Hello. We have a server in our data center which is responsible for sending out patches to our 55 regional offices, and the patch software has no way to throttle the bandwidth while sending the patches. This would result in the server saturating the primary connection into the data center from the WAN while sending updates, since the connection is only 40Mb/s, and the server is running gig.
There is no QoS in place yet, so in order to stop this from happening we simply hard set the port to 10Mb/s, full duplex, and set the server accordingly. This solved the problem of link saturation, but now when there is heavy traffic in the data center (like during backups), the server drops packets and misses pings. Here are the stats from the port on the Catalyst 4948 it is plugged into;
Input queue: 0/2000/0/0 (size/max/drops/flushes); Total output drops: 2247155445
Port Tx-Drops-Queue-1 Tx-Drops-Queue-2 Tx-Drops-Queue-3 Tx-Drops-Queue-4
Gi1/4 2247155445 0 0 0
The settings match on the server and the switch port, and we know it isn't a cable problem since it runs fine when running gig. Any ideas what might cause the output drops?
Try to put a shaping on the interface that limit the traffic to 10 Mbps and put both interface on 1000/Full
From your description, the output drops are likely congestion caused port transmission buffer/queue overlow drops.
If this is the port that's actually connected to the "patch" server, and it is running at 10 Mbps, it would not be difficult for other LAN hosts with 100 Mbps or gig connections to overrun this port sending to the "patch" server.
This is indeed the port connected to the Patch server running 10Mb. The odd thing is that there is no traffic to or from this server when the drops are occuring. The drops are occuring when other servers connected to the same switch are being backed up. This server is not even backed up.
It would be very odd, indeed, in there are drops when there is no traffic at all being sent to the "patch" server, especially if other ports do not show any drops.
What might be happening, a very, very low volume of traffic directed to the "patch" server might be encoutering drops when the 4948 is busy with other traffic assuming the 4948 somehow shares its buffer space across multiple ports and allocates even less for ports running at 10 Mbps. I'm unfamilar with how the 4948 physically operates, both with regard to its software and hardware architecure.
OK, a little more info on this. I put a sniffer on the patch server port last night, and the problem is indeed related to the 10Mb port being overrun with traffic. The strange thing is this, the port is seeing tons of traffic from several different servers, but the traffic is destined for the backup server. I'm not entirely sure how this is possible.

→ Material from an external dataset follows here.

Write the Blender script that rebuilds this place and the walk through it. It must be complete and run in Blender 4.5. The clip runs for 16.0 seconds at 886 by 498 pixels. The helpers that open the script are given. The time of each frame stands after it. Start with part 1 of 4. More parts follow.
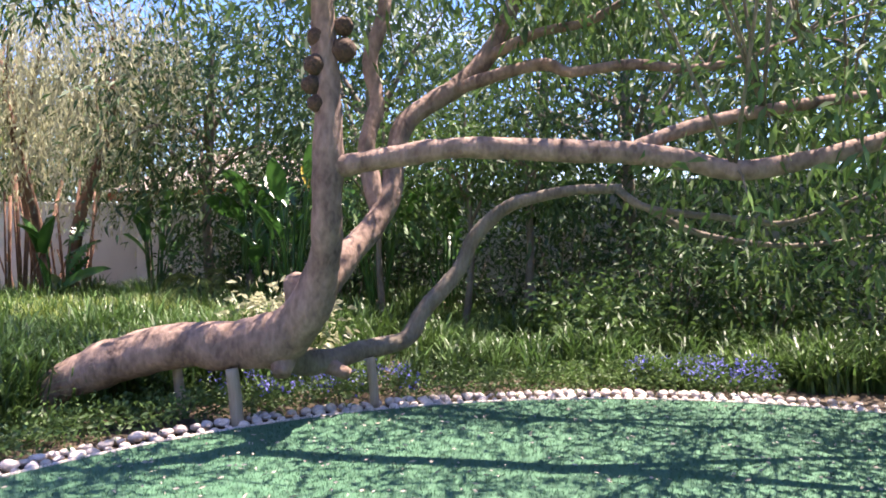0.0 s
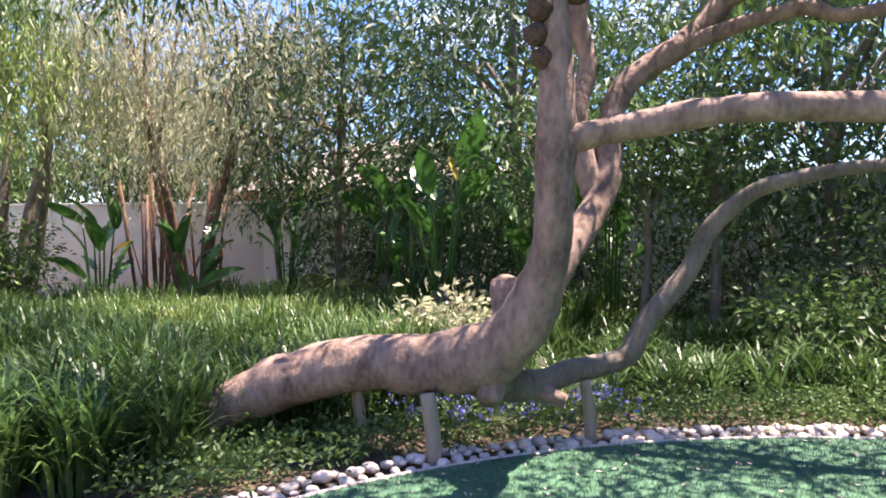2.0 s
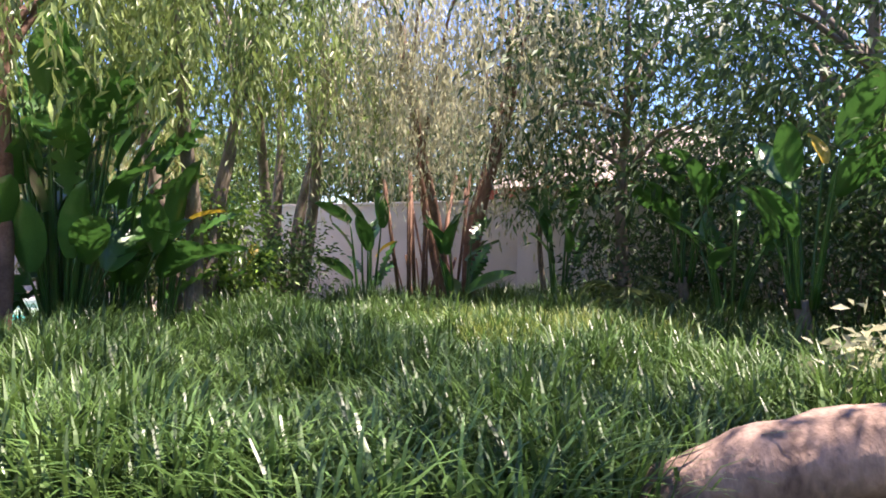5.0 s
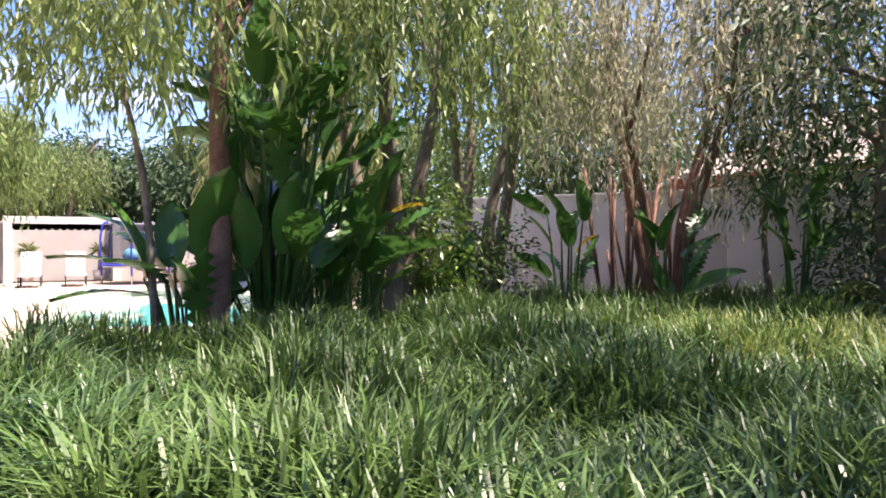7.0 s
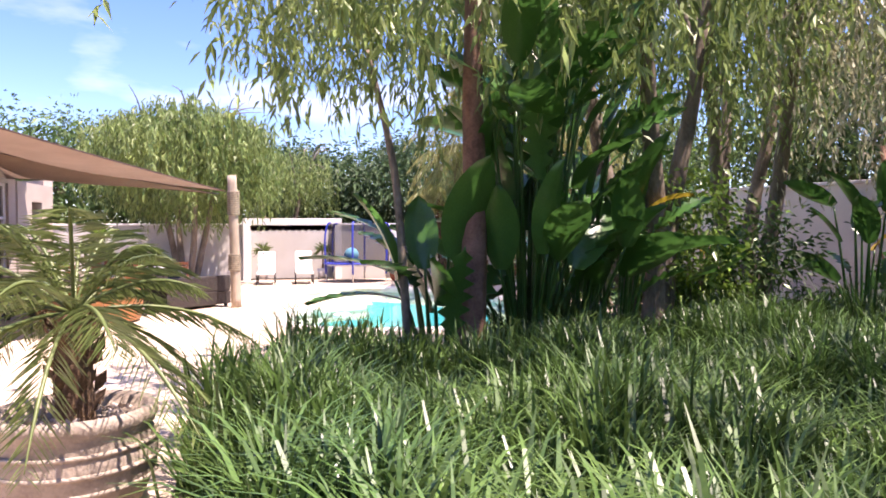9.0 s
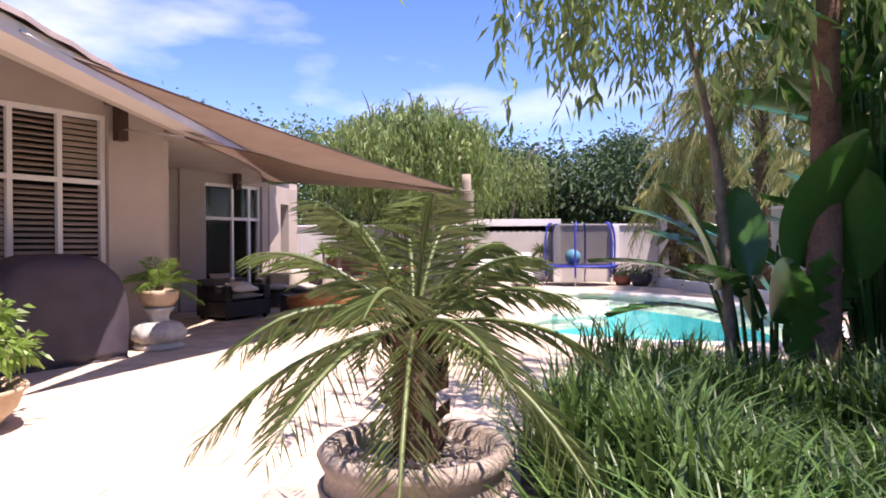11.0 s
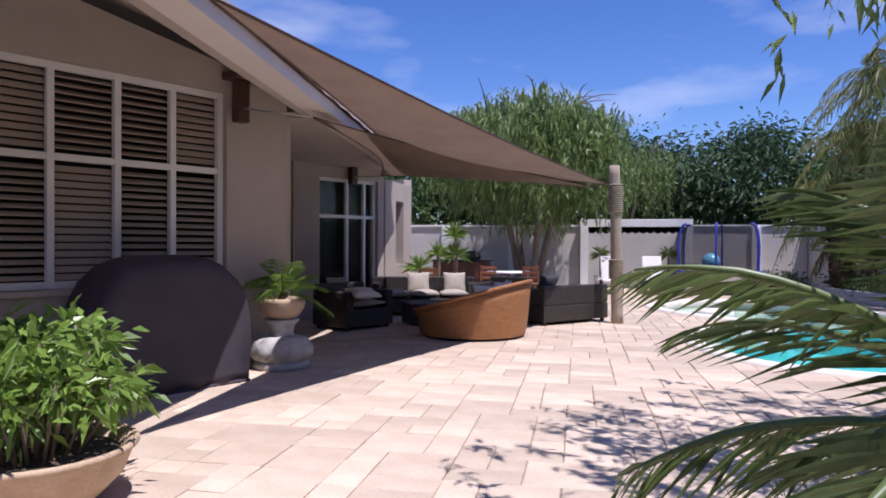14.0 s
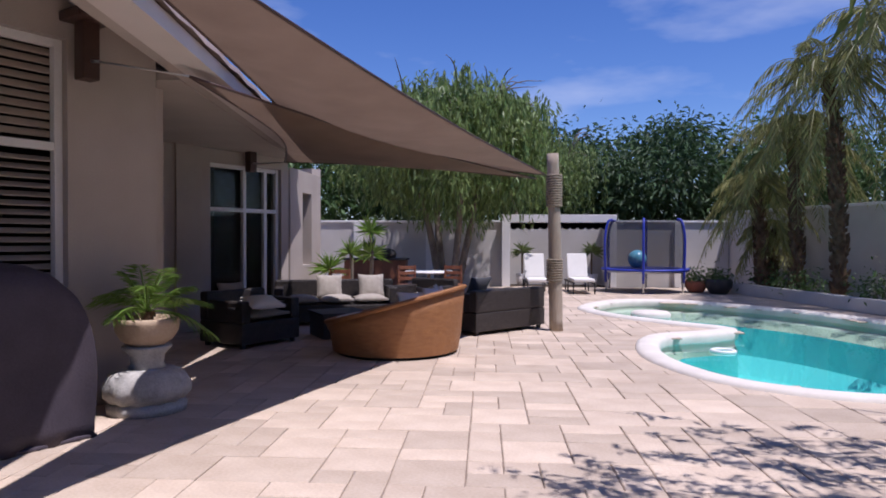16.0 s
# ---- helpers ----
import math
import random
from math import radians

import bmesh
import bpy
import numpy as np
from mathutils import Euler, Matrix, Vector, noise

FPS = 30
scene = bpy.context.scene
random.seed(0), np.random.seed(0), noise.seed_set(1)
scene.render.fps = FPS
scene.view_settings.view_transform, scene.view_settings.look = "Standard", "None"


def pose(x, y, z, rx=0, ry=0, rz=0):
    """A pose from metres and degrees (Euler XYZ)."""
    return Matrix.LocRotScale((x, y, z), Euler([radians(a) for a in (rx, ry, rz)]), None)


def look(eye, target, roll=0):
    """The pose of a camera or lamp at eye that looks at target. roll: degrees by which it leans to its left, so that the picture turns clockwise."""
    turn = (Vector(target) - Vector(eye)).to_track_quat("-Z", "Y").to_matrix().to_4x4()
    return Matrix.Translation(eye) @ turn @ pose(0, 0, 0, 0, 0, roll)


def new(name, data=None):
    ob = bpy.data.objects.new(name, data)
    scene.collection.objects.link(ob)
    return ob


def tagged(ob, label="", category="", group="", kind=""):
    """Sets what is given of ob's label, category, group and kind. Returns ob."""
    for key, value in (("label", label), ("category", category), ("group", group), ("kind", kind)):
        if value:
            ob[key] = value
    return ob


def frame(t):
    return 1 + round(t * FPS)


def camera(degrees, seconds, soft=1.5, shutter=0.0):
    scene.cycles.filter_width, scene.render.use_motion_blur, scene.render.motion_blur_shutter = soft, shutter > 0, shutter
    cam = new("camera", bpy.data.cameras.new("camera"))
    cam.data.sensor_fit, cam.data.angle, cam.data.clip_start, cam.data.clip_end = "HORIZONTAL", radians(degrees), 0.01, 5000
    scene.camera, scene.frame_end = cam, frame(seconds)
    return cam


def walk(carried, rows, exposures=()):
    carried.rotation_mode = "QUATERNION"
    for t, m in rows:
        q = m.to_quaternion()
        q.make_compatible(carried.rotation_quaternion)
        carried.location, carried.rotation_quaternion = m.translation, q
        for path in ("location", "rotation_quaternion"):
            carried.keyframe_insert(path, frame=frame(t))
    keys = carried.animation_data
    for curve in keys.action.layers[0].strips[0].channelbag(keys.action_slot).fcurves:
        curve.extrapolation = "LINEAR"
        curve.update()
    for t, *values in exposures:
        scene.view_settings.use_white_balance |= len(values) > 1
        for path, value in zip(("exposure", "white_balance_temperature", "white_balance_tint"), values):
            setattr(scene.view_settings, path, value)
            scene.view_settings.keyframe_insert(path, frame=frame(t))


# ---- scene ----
# ---- camera and walk ----
cam = camera(66.0, 16.0, soft=1.8)


def walker(x, y, z, yaw, pitch, roll):
    return pose(x, y, z, 0, 0, yaw) @ pose(0, 0, 0, 90 + pitch, 0, 0) @ pose(0, 0, 0, 0, 0, roll)


walk(cam, [
    (0, walker(0.774, -8.275, 1.511, -66.70, -0.34, -0.04)),
    (0.5, walker(0.928, -7.979, 1.498, -66.03, -0.43, -0.09)),
    (1, walker(1.080, -7.641, 1.501, -64.85, -0.43, -0.15)),
    (1.5, walker(1.271, -7.277, 1.496, -62.60, -0.38, -0.21)),
    (2, walker(1.417, -6.890, 1.485, -58.66, -0.35, -0.33)),
    (2.5, walker(1.519, -6.472, 1.483, -55.34, -0.30, -0.25)),
    (3, walker(1.605, -6.072, 1.489, -51.71, -0.38, -0.24)),
    (3.5, walker(1.684, -5.711, 1.503, -48.20, -0.37, -0.14)),
    (6, walker(1.872, -4.007, 1.497, -36.95, -0.40, 0.15)),
    (6.5, walker(1.844, -3.694, 1.488, -33.08, -0.58, 0.06)),
    (7, walker(1.777, -3.392, 1.488, -28.91, -0.64, 0.05)),
    (7.5, walker(1.713, -3.084, 1.492, -25.52, -0.74, 0.01)),
    (8, walker(1.657, -2.763, 1.496, -22.24, -0.77, 0.03)),
    (8.5, walker(1.569, -2.425, 1.501, -17.56, -0.75, -0.10)),
    (9, walker(1.447, -2.104, 1.493, -12.93, -0.76, -0.39)),
    (9.5, walker(1.295, -1.829, 1.513, -9.33, -0.74, -0.39)),
    (10, walker(1.092, -1.535, 1.503, -5.16, -0.65, -0.36)),
    (12.5, walker(-0.162, -0.290, 1.462, 10.02, -0.36, 0.28)),
    (13, walker(-0.353, 0.005, 1.461, 10.10, -0.39, 0.33)),
    (13.5, walker(-0.491, 0.351, 1.475, 10.20, -0.37, 0.27)),
    (14, walker(-0.626, 0.707, 1.478, 10.25, -0.39, 0.23)),
    (14.5, walker(-0.716, 1.097, 1.475, 8.95, -0.41, 0.20)),
    (15, walker(-0.792, 1.536, 1.491, 6.80, -0.46, 0.14)),
    (15.5, walker(-0.937, 1.979, 1.508, 4.84, -0.62, 0.10)),
    (16, walker(-1.054, 2.429, 1.524, 2.62, -0.75, 0.10)),
], exposures=((0.0, 2.1, 7200, 22), (3.5, 2.1, 7200, 22), (6.0, 1.85, 7200, 24), (10.2, 1.5, 7000, 32), (12.3, 0.7, 6200, 22), (13.5, 0.38, 5950, 22), (14.5, 0.2, 5850, 22), (16.0, 0.02, 5850, 23)))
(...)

The servers that are being backed up are on subnet X, and the patch server and the backup server are both on subnet Y. For some reason, the port the patch server is plugged into is seeing all backup traffic destined for the backup server, which is on the same L2 vlan. I've checked the obvious things, like port mirrors, etc. I've got a hunch that this isn't related to the patch server port only, as we've had some strange things happen on the network lately that this type of broadcast traffic would explain.
Any ideas what could cause this?
Ah, good to know the drops are in fact likely from the port being overrun.
As to the cause of the port being overrun, do you think unicast flooding is possible within your topology?
It seems likely, specifically the case study mentioned here;
Would a good test be to setup a continuous ping from the server that is flooding to the backup server? This way there will be no need for the flooding, since the retries will remain in the appropriate tables?
If the problem does not occur, the fix would be to set the mac aging higher than the ARP timer? Is there a Cisco recommended setting for these?
Trying some continuous ping tests would seem to be an easy and simple test. If you do, since default CAM timers seems about 5 minutes, a multi-minute ping poll should do if shorter than the CAM default.
The timer approach sets the CAM timer to be the same or greater than the ARP timer. In your reference, the recommendation is to increase the MAC timer, in this reference, http://www.cisco.com/en/US/docs/solutions/Enterprise/Campus/HA_campus_DG/hacampusdg.html#wp1108684, the recommendation is to decrease the ARP timer to be equal or less than the CAM timer (or to avoid asymmetric routing).
OK, I scheduled a ping to run from the server every 4 minutes, and we haven't seen the problem since I set it up 3 nights ago. The following statement from the doc you referenced says I should change the cam timer to be equal to the arp timer;
"The preferable method is to change the MAC aging time to 14,400 seconds."
Will this cause any adverse affects when it is implemented (any sort of outage)? Should I do this on all VLAN's and switches in my data center, or only the ones we seem to be experiencing this with?
Actually, your document reference had increasing the MAC aging time, my reference has "If you must implement a topology where VLANs span more than one access layer switch, the recommended work-around is to tune the ARP timer to be equal to or less than the CAM aging timer." Either timer approach should work, it's getting the two timers in sync that's the work-around resolution.
As to adverse affects, I don't have first hand experience making this change. However, I wouldn't think it should cause an adverse effect. If no one else comments, you might post that as an explict question.
I'm glad to read the scheduled ping seems to "cure" the problem. Seems to confirm what we believe is happening.